WHAT YOU SHOULD DO: What is the number of lines that include the word "name"? Provide only that figure.

RAW DATA:
^^^^^^^^^^^^^^^^

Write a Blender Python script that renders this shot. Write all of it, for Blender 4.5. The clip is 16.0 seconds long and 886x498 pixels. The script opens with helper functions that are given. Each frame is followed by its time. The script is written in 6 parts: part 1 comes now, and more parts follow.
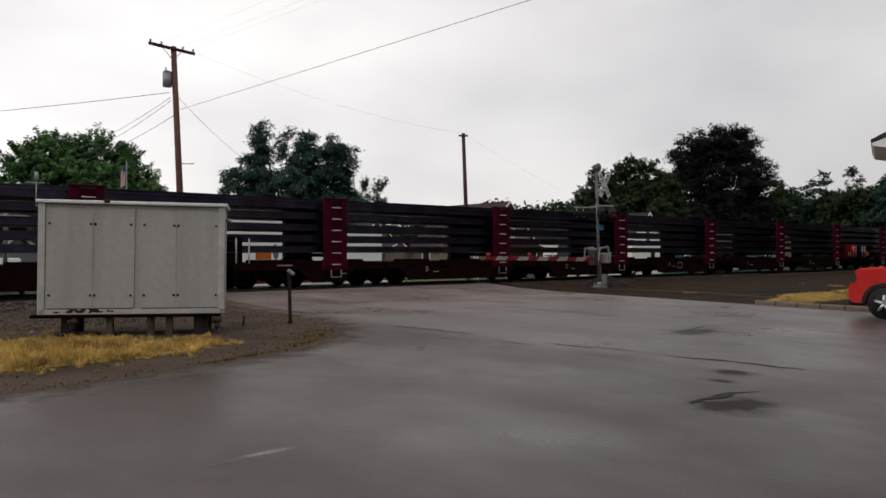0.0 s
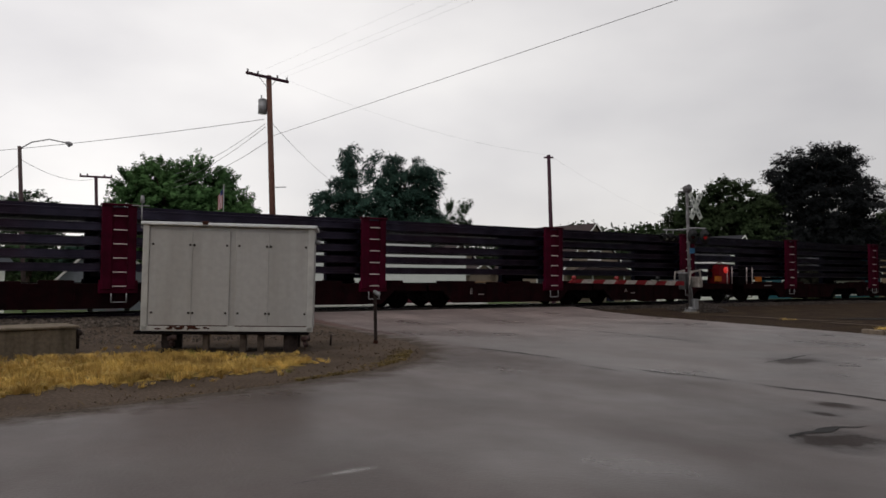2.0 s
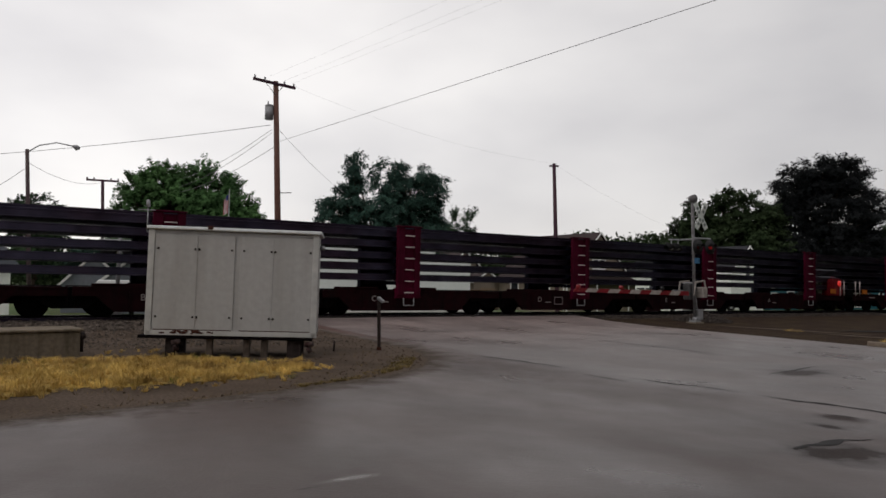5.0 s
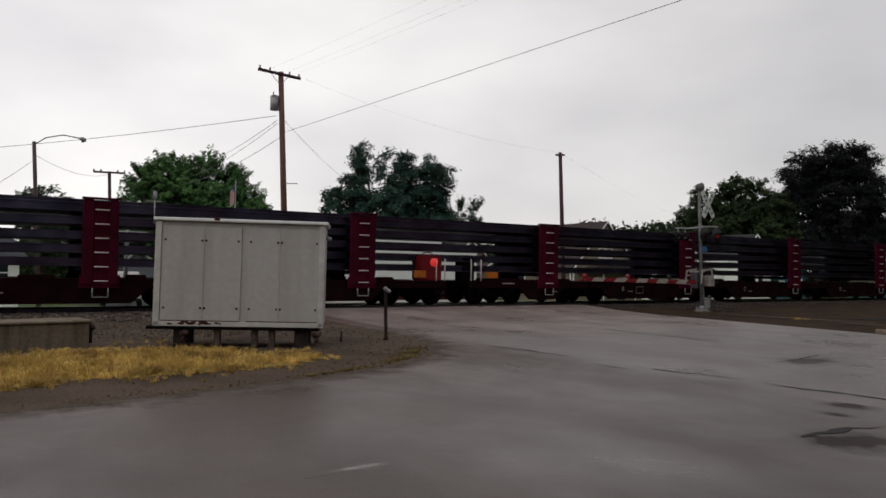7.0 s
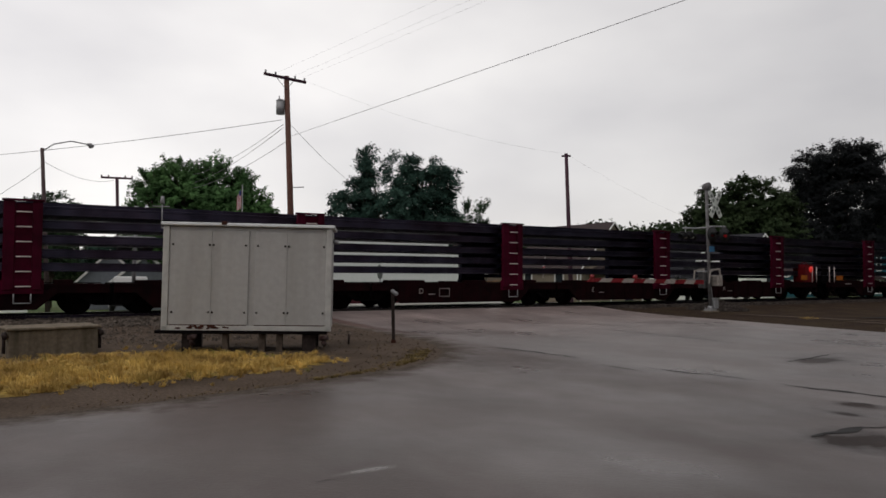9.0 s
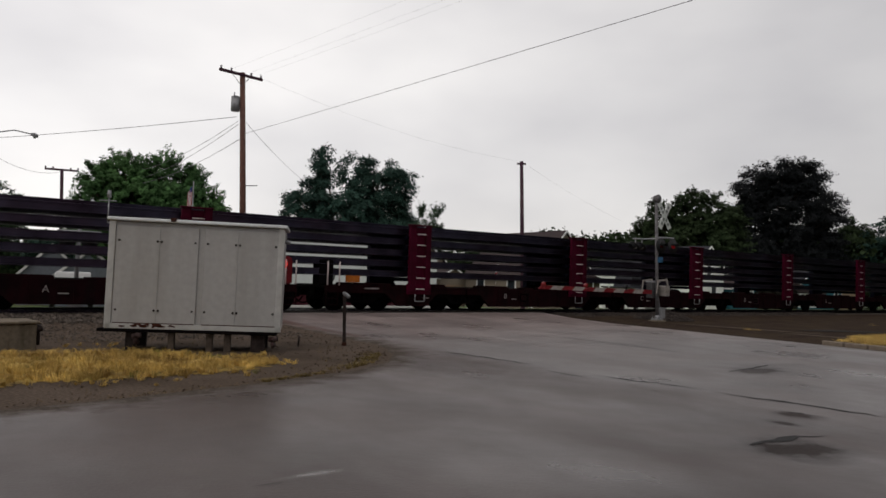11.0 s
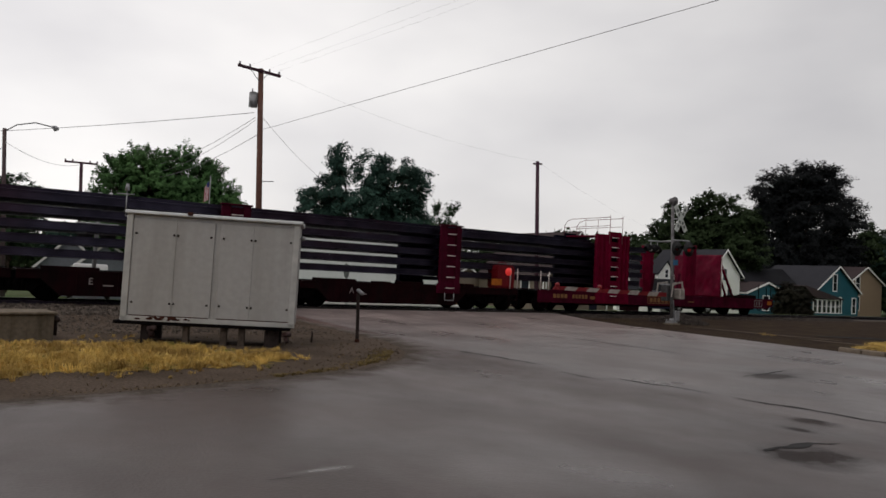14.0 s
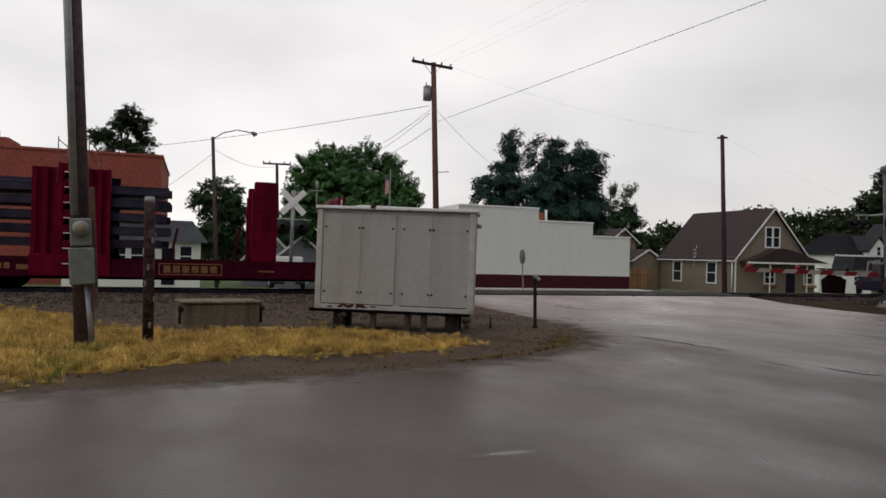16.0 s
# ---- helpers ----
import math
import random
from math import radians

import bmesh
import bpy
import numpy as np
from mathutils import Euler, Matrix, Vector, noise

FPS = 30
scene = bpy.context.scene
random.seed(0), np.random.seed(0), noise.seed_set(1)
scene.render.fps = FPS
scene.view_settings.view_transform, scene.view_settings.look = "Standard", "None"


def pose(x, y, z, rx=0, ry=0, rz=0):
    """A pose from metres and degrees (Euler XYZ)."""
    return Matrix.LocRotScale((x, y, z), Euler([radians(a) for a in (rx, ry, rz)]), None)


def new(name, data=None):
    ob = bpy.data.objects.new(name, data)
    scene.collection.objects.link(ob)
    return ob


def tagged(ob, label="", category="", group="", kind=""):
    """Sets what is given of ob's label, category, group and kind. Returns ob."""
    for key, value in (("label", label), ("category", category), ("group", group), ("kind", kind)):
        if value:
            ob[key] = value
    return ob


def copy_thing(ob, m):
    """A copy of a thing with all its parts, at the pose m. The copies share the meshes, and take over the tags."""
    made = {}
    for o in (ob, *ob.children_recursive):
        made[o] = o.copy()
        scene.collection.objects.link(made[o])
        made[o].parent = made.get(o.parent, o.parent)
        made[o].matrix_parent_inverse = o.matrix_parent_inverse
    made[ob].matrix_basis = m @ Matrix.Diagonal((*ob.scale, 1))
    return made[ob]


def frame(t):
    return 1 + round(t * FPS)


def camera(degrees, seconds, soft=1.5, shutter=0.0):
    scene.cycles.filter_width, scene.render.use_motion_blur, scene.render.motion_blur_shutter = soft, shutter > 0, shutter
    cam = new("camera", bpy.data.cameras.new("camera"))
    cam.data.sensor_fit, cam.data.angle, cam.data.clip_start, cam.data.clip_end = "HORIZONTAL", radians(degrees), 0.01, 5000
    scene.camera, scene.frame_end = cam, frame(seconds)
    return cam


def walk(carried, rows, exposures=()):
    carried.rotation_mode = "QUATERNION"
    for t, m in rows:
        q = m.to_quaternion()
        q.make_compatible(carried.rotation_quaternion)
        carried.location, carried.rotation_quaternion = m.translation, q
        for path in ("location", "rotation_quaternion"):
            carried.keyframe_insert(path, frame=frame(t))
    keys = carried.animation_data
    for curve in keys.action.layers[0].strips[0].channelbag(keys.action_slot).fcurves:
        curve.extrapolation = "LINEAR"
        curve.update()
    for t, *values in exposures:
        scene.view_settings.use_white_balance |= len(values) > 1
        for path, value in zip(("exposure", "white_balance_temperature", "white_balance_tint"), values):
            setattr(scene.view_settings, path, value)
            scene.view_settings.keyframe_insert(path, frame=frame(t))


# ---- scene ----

^^^^^^^^^^^^^^^^

THE SOLUTION: 2